* [EXERCISE DESCRIPTION]: Identify all lines in the data containing the string "follow". Copy them out.

* [LISTED ENTRIES]:

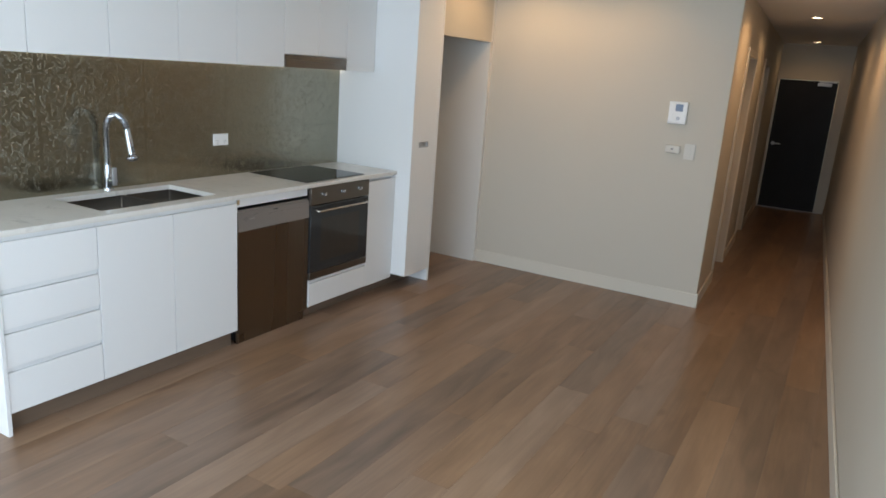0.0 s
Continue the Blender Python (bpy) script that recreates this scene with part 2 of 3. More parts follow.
def veined_stone():
    m = material("white_quartz", (0.76, 0.735, 0.68), 0.16, vary=0.03, scale=3, fine=90, bump=0.0)
    nt = m.node_tree
    ln = nt.links.new
    b = nt.nodes["Principled BSDF"]
    tc = nt.nodes.new("ShaderNodeTexCoord")
    warp = nt.nodes.new("ShaderNodeTexNoise")
    warp.inputs["Scale"].default_value, warp.inputs["Detail"].default_value, warp.inputs["Distortion"].default_value = 4.5, 7, 1.4
    ln(tc.outputs["Object"], warp.inputs["Vector"])
    line = nt.nodes.new("ShaderNodeMapRange")
    line.inputs["From Min"].default_value, line.inputs["From Max"].default_value = 0.0, 0.025
    dist = nt.nodes.new("ShaderNodeMath")
    dist.operation = "SUBTRACT"
    dist.inputs[1].default_value = 0.5
    ln(warp.outputs["Fac"], dist.inputs[0])
    ab = nt.nodes.new("ShaderNodeMath")
    ab.operation = "ABSOLUTE"
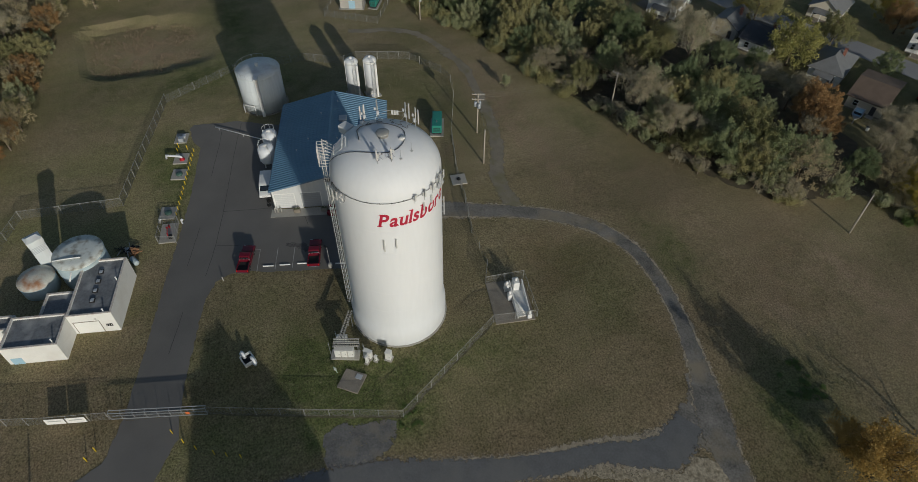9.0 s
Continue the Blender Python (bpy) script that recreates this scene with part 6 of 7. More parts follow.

* [SOLUTION]:
Continue the Blender Python (bpy) script that recreates this scene with part 2 of 3. More parts follow.
Continue the Blender Python (bpy) script that recreates this scene with part 6 of 7. More parts follow.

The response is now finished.